━━━ PROVIDED DATA ━━━
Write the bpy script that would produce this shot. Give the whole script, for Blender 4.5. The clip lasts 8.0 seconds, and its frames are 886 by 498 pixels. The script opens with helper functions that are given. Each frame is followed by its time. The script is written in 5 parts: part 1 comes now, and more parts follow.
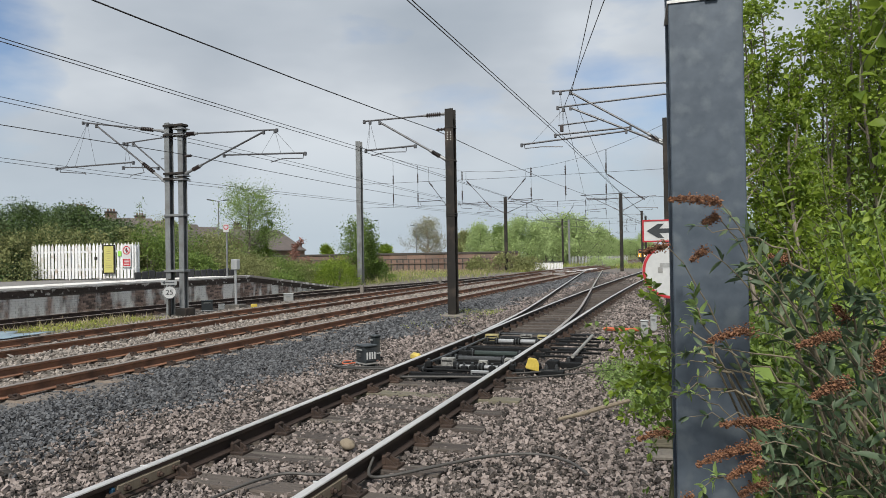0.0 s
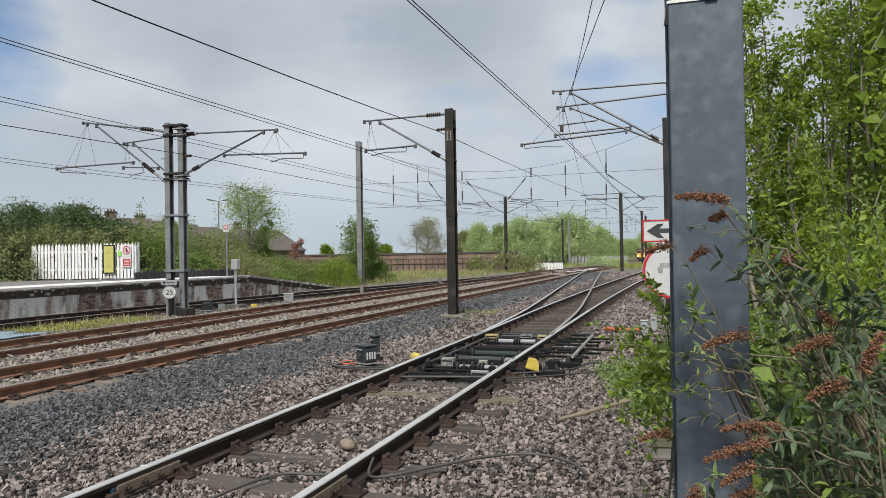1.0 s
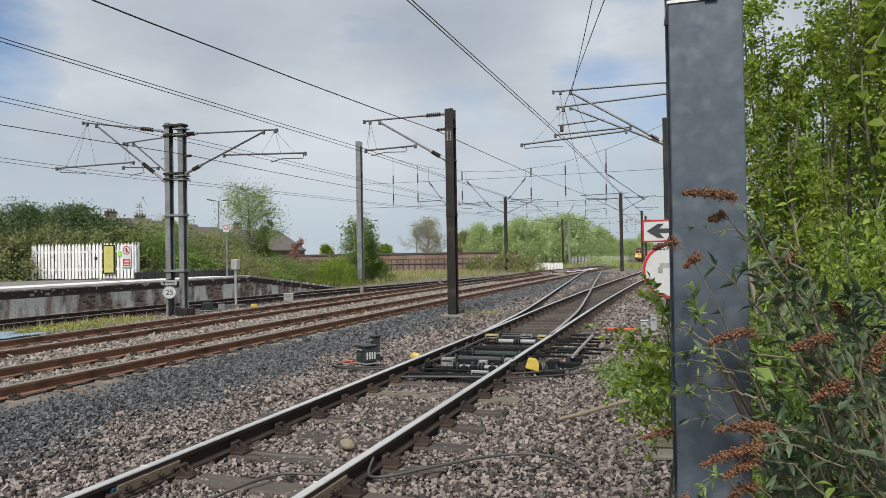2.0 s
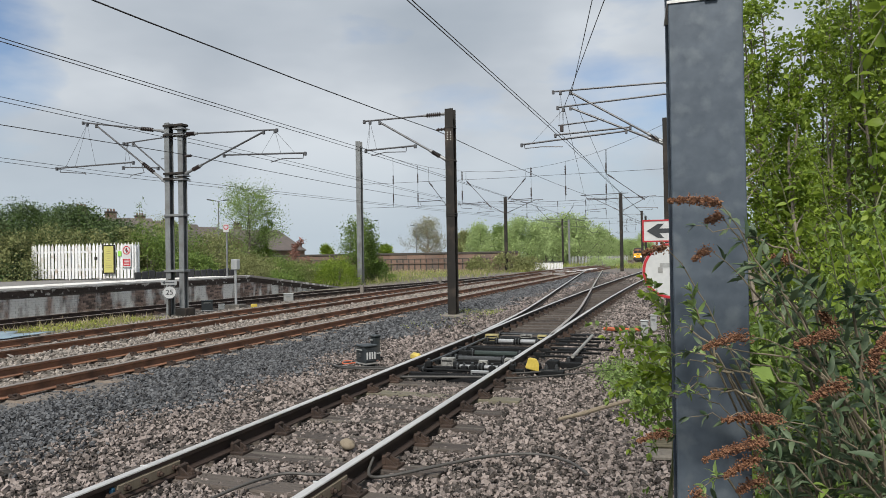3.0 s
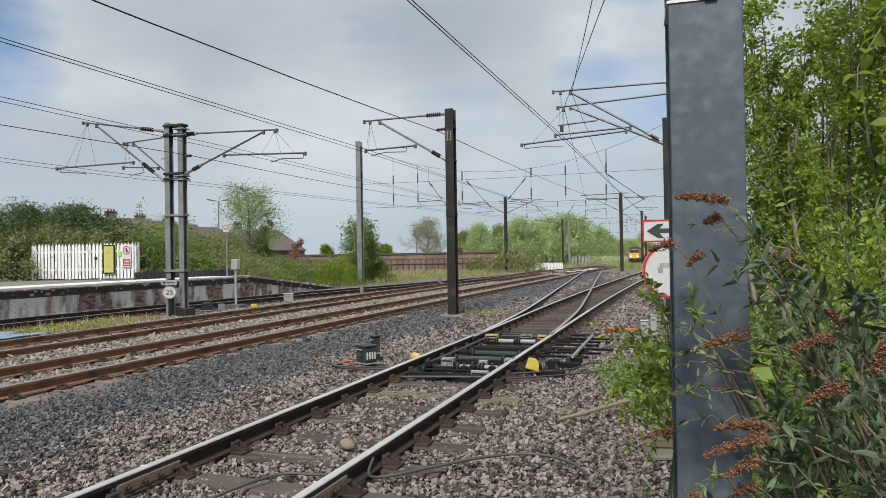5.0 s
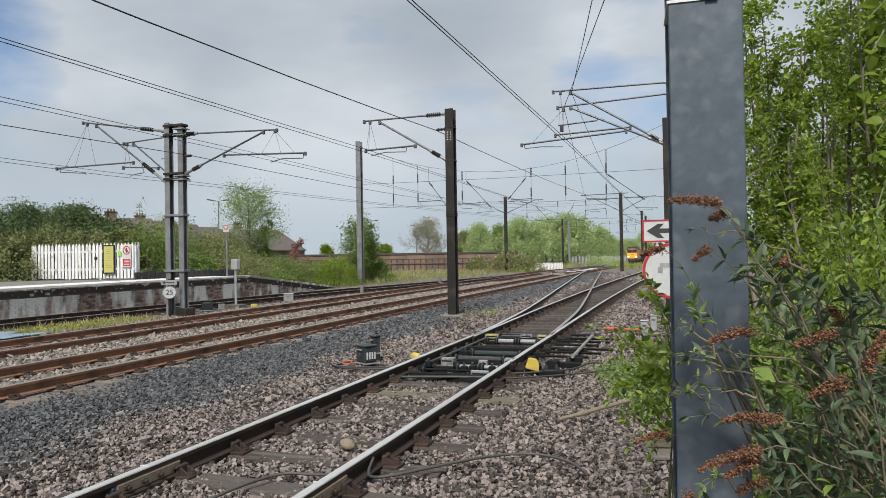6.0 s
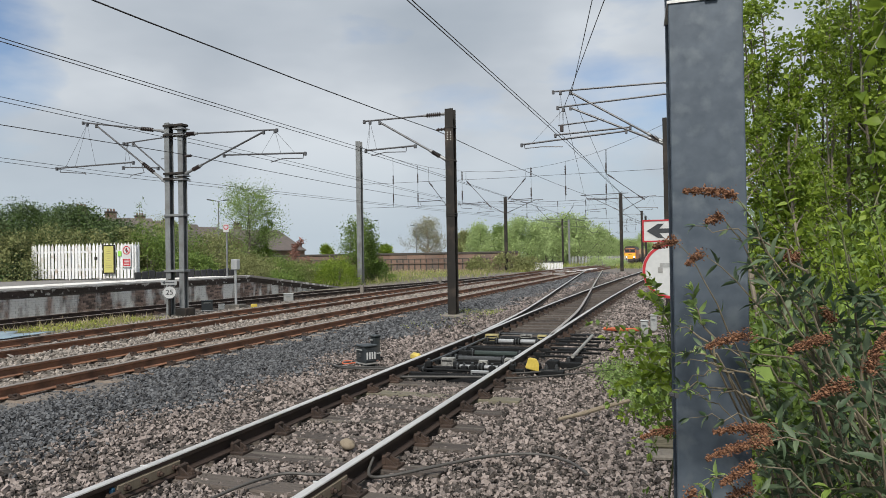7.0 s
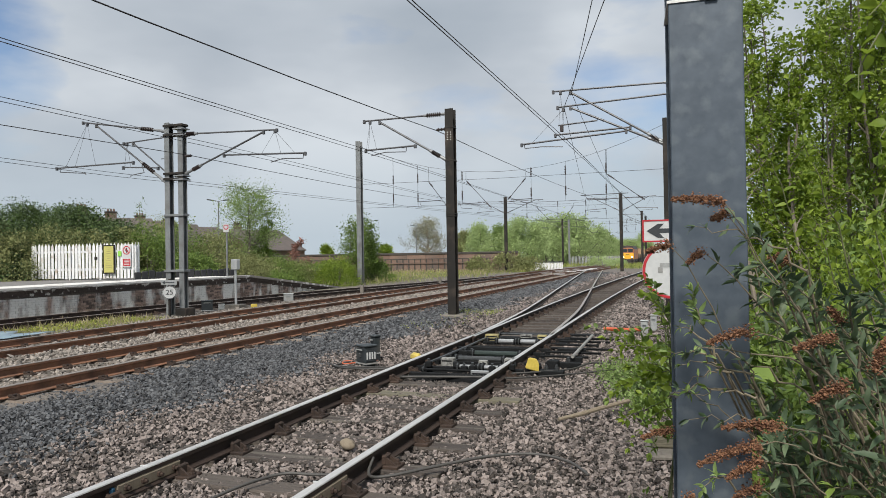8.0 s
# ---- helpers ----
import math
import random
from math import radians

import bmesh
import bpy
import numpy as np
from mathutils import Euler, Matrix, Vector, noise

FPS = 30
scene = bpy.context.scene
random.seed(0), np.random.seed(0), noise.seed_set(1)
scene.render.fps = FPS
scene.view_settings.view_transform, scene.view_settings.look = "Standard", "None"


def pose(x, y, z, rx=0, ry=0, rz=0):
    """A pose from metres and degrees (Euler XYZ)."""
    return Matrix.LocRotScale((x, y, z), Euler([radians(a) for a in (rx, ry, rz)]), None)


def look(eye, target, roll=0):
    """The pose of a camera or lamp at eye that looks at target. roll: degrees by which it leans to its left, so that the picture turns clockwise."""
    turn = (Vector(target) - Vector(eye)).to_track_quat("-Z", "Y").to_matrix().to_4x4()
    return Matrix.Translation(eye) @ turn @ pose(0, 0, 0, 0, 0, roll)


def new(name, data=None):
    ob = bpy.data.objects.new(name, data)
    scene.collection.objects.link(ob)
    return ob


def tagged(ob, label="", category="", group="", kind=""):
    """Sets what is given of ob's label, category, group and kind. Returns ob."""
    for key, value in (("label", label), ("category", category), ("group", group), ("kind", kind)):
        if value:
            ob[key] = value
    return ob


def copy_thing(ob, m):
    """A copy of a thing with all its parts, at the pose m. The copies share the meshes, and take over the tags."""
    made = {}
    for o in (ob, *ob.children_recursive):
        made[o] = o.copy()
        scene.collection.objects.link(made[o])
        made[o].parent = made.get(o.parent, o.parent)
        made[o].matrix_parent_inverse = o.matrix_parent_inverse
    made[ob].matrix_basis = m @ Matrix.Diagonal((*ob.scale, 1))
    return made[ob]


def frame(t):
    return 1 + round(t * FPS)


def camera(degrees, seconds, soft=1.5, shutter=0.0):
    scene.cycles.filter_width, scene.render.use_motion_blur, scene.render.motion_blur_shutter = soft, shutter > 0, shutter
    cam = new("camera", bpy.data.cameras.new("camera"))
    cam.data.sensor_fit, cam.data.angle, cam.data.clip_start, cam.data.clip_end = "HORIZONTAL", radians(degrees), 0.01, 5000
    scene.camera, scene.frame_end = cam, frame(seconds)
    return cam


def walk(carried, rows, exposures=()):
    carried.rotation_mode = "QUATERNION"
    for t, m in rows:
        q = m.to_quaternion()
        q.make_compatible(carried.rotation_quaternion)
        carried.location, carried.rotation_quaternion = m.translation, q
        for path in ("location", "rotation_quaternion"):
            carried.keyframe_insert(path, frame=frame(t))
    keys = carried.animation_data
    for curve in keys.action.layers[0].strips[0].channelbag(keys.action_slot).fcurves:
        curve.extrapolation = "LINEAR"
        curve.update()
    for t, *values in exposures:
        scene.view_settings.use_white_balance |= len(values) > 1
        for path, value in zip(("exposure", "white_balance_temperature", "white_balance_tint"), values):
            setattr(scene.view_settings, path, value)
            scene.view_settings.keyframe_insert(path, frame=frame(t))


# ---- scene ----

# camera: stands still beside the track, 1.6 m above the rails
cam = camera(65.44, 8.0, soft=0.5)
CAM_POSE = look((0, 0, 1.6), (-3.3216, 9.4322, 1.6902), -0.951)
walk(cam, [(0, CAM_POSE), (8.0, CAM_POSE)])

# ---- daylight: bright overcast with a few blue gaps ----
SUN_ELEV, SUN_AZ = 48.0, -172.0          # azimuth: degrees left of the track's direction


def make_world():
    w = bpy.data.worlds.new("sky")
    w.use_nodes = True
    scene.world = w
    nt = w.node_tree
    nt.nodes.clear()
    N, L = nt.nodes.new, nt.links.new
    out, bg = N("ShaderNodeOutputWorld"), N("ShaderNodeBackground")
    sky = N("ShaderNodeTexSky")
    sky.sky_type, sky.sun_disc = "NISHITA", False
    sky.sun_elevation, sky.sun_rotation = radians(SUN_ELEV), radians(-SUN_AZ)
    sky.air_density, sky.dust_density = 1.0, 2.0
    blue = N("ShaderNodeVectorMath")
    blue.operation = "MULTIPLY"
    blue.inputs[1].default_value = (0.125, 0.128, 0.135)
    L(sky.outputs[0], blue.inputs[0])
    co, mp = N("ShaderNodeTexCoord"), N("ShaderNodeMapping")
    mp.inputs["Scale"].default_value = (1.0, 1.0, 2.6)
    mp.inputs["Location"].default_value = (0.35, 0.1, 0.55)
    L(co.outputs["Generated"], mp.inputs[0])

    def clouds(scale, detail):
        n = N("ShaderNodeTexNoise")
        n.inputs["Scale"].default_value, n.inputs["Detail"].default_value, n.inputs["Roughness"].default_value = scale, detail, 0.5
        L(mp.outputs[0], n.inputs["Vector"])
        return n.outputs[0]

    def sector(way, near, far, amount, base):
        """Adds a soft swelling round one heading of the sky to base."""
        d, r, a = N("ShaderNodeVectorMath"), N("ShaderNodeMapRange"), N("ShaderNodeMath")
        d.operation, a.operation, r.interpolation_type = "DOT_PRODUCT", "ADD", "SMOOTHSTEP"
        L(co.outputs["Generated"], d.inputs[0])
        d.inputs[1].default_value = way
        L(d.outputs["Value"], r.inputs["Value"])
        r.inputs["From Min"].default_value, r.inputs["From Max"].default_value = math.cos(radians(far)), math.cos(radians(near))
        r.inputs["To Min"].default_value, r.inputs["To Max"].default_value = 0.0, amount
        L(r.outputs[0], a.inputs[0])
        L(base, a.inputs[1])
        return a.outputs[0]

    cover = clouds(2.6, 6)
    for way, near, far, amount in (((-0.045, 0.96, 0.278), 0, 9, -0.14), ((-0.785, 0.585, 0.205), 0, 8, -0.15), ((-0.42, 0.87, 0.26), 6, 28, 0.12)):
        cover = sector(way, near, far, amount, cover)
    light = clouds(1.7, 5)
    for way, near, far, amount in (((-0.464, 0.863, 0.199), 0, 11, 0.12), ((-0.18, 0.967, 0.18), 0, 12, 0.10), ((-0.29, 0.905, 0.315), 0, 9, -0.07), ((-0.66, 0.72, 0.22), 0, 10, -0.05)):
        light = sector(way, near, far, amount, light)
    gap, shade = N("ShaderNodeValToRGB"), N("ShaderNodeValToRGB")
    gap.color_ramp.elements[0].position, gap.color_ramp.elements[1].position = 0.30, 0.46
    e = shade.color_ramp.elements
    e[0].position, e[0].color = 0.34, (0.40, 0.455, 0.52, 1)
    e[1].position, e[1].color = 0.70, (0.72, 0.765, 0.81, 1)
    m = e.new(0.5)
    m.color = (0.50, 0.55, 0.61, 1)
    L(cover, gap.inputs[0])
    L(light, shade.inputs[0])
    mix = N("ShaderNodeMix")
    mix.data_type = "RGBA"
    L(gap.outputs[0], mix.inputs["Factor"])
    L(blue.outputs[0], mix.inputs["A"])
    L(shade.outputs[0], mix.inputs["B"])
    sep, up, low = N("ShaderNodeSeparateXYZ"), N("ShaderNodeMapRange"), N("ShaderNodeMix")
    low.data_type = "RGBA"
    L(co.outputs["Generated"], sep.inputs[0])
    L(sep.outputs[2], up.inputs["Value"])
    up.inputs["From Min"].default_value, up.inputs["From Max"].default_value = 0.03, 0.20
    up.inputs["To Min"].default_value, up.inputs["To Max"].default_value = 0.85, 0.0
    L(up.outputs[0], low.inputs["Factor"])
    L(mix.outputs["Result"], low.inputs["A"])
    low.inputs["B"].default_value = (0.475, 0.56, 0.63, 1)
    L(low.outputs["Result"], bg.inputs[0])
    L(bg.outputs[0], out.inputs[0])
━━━
* TO BE DONE *
Repeat word for word the lines from the line containing "scene.collection.objects.link(ob)" to the line containing "return 1 + round(t * FPS)", both lines included; nothing else should appear.

* WRITTEN REPLY *
    scene.collection.objects.link(ob)
    return ob


def tagged(ob, label="", category="", group="", kind=""):
    """Sets what is given of ob's label, category, group and kind. Returns ob."""
    for key, value in (("label", label), ("category", category), ("group", group), ("kind", kind)):
        if value:
            ob[key] = value
    return ob


def copy_thing(ob, m):
    """A copy of a thing with all its parts, at the pose m. The copies share the meshes, and take over the tags."""
    made = {}
    for o in (ob, *ob.children_recursive):
        made[o] = o.copy()
        scene.collection.objects.link(made[o])
        made[o].parent = made.get(o.parent, o.parent)
        made[o].matrix_parent_inverse = o.matrix_parent_inverse
    made[ob].matrix_basis = m @ Matrix.Diagonal((*ob.scale, 1))
    return made[ob]


def frame(t):
    return 1 + round(t * FPS)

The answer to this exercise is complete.